Initial results for the continuous microwave processing of wide webs using a new microwave applicator are presented. The results show that acceptable uniformity can be obtained using this system and that with the appropriate controls, a very tight process window can be maintained to produce preimpregnated glass cloth (prepreg) for use in circuit board manufacture.
As applications for polymeric materials continue to expand, cost-effective and environmentally responsible processing methods become vitally important. It is also becoming increasingly apparent that the success of some new materials is tightly coupled to their processing technologies because the development of their properties depends directly on the processing. In thermoplastic-toughened thermoset resins, for example, morphology development during processing is critical to the mechanical performance of the final material.

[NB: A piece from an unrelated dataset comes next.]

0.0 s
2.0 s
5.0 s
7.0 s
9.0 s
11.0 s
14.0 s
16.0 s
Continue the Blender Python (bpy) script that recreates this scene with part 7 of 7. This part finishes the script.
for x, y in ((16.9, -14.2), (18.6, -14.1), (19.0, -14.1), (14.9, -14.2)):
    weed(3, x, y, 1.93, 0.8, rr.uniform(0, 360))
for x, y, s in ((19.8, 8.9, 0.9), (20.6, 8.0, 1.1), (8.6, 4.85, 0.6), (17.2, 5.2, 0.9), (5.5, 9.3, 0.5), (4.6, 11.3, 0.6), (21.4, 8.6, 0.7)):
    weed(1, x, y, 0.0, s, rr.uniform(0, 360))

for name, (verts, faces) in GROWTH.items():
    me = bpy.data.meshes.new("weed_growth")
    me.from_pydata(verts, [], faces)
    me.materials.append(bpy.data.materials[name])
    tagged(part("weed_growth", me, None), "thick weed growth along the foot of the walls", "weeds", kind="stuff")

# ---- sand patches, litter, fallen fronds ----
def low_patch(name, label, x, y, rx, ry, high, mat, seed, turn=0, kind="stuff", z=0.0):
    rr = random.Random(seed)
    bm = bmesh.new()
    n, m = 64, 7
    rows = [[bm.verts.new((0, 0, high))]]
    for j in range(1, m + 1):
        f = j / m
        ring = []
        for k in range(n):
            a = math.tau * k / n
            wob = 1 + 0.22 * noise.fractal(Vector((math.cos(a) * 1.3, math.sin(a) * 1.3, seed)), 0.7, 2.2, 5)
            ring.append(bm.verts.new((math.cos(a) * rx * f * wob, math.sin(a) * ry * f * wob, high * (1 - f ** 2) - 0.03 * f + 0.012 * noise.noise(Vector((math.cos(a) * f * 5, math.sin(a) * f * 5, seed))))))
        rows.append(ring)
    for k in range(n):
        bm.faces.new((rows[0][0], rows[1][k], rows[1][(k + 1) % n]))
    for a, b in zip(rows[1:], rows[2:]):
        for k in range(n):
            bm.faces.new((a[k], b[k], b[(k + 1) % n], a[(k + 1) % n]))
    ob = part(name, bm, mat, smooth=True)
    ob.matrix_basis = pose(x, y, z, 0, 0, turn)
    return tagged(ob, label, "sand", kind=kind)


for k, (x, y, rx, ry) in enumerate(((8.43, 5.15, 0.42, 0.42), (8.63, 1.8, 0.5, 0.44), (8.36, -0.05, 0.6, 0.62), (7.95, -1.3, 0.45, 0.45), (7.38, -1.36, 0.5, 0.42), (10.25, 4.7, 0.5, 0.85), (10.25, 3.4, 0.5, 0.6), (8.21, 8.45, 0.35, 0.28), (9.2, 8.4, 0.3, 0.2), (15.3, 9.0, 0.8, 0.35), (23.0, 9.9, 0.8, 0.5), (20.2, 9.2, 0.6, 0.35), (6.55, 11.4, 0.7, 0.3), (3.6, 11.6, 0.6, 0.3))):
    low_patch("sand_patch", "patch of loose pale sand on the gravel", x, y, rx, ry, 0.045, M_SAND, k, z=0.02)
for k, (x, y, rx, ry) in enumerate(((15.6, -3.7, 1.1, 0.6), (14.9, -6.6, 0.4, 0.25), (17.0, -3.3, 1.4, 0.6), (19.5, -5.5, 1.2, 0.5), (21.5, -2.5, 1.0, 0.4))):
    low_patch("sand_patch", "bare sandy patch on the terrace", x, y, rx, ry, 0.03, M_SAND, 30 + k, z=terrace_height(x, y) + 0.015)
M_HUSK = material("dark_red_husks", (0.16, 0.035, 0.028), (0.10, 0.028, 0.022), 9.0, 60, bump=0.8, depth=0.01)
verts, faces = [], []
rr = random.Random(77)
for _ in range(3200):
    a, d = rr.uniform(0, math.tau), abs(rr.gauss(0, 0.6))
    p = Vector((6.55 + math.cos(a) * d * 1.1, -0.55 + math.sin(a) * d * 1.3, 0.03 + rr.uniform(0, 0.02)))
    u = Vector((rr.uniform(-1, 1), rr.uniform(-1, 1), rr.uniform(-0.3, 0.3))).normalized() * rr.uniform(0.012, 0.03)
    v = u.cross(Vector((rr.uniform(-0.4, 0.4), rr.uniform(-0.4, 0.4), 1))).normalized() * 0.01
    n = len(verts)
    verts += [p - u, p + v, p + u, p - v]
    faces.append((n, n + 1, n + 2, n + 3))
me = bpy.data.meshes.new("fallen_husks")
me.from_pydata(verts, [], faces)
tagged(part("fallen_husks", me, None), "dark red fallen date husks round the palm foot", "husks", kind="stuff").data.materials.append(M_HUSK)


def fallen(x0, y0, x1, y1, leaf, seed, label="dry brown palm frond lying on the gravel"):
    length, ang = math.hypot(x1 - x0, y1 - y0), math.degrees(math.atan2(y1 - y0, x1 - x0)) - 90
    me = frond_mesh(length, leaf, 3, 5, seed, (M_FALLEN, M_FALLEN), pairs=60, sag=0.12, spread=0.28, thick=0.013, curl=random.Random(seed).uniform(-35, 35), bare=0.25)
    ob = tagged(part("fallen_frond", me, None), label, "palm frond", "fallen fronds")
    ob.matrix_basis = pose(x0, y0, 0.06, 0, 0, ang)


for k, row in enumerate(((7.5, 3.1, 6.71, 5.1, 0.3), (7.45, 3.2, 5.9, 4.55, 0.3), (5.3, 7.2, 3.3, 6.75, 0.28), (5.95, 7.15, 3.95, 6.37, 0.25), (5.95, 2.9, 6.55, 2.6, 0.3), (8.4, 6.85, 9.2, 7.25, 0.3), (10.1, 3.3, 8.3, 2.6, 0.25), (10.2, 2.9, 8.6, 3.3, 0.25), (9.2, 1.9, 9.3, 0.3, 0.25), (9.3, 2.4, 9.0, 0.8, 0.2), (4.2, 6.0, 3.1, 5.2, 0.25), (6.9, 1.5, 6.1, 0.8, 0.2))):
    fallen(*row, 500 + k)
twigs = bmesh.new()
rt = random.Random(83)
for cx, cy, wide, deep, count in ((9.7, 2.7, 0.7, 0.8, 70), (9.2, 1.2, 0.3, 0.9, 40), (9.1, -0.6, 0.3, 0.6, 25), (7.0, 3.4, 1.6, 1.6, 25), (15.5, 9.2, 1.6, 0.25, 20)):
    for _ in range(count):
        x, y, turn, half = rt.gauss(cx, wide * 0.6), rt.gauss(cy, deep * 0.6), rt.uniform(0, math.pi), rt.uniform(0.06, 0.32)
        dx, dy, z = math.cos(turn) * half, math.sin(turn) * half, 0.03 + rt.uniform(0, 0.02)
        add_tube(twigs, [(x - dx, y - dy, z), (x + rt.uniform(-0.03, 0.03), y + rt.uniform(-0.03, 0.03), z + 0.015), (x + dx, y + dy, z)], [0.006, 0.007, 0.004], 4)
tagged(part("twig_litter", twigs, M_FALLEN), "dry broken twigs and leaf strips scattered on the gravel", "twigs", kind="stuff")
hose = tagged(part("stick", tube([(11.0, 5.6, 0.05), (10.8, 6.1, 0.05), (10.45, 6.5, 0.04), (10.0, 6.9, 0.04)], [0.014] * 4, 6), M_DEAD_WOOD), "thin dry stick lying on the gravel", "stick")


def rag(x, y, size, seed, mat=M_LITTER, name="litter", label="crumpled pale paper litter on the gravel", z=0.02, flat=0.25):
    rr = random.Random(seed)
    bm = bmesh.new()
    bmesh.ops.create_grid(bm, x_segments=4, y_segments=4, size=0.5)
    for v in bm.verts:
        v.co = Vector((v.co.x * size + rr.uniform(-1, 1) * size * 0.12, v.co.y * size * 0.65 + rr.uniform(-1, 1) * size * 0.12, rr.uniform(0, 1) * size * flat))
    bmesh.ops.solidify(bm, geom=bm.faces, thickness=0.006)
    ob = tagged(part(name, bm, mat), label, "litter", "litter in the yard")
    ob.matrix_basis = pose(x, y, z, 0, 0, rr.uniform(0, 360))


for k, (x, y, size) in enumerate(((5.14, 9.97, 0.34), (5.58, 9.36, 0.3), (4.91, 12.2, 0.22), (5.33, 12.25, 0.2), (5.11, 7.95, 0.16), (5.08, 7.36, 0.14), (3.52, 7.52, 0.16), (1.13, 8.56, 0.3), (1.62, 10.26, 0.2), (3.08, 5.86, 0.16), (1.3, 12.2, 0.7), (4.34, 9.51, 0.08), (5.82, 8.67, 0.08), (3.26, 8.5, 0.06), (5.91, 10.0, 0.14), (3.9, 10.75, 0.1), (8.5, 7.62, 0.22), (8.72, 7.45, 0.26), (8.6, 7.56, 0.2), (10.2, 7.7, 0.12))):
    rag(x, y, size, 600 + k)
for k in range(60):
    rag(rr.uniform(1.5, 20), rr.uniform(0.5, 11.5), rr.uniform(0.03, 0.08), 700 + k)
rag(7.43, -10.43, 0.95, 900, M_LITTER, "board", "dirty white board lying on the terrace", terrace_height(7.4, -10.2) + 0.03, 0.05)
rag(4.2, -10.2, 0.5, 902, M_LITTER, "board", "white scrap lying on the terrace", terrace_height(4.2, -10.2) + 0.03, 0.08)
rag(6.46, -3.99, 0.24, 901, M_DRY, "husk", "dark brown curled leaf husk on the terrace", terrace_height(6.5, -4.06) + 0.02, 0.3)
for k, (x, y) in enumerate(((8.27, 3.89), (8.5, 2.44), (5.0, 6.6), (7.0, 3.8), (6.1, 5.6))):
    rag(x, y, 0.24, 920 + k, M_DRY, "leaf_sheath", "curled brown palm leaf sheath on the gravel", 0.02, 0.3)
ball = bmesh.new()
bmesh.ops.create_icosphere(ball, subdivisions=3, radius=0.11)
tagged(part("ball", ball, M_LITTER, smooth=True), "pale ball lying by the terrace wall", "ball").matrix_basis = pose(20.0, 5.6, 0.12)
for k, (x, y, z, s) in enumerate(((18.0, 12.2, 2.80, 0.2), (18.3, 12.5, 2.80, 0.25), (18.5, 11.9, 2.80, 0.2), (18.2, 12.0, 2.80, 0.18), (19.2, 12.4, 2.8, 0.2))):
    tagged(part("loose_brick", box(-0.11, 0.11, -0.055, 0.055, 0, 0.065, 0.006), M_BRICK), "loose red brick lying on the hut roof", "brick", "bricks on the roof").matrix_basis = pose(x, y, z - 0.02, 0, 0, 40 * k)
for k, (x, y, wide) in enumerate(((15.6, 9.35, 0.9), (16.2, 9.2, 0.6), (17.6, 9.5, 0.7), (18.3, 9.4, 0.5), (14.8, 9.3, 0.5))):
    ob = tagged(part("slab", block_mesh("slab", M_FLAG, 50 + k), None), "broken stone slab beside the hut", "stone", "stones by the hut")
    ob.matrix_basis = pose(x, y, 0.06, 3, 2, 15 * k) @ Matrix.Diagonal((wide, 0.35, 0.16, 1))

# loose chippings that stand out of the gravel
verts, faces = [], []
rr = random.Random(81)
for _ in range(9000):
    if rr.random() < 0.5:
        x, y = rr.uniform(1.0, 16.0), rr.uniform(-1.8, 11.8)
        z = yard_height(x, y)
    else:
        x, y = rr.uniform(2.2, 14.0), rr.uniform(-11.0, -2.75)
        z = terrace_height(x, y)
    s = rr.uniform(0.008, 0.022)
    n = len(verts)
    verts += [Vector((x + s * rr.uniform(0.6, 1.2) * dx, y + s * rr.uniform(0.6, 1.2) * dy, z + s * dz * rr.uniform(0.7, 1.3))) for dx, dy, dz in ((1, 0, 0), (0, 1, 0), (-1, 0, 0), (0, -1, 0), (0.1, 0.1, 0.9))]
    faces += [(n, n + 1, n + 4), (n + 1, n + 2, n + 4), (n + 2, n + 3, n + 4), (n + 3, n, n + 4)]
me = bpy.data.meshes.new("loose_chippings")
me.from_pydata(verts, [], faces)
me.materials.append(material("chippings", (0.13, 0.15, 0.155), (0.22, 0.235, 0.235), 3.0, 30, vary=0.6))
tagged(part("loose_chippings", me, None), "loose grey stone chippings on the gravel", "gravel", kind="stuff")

Microwave processing has enjoyed growing interest primarily because of the potential of uniformly heating relatively large volumes of materials very rapidly; this overcomes limitations due to the poor thermal conductivity of polymeric materials. Microwave radiation has a very large penetration depth in polymeric materials, and absorption follows a simple Beer-Lambert Law. Hence, depending on the material, very uniform heating profiles throughout the thickness of a material can be obtained up to 0.5 m. This bulk absorption of energy allows for substantially higher heating rates than can be obtained using conventional or infrared methods and for the retention of an acceptable heating profile. Other advantages of this technology include (1) more efficient heating and thus efficient use of energy (only the part is heated, not the walls and surrounding air); (2) shorter processing time for batch operations; (3) shorter process lines for continuous operations; (4) environmental superiority; (5) production of properties or morphologies not attainable using other processing techniques; and (6) the possibility of selective heating—the selective absorption of energy by one phase or part of a material—leading to a custom temperature profile within a part.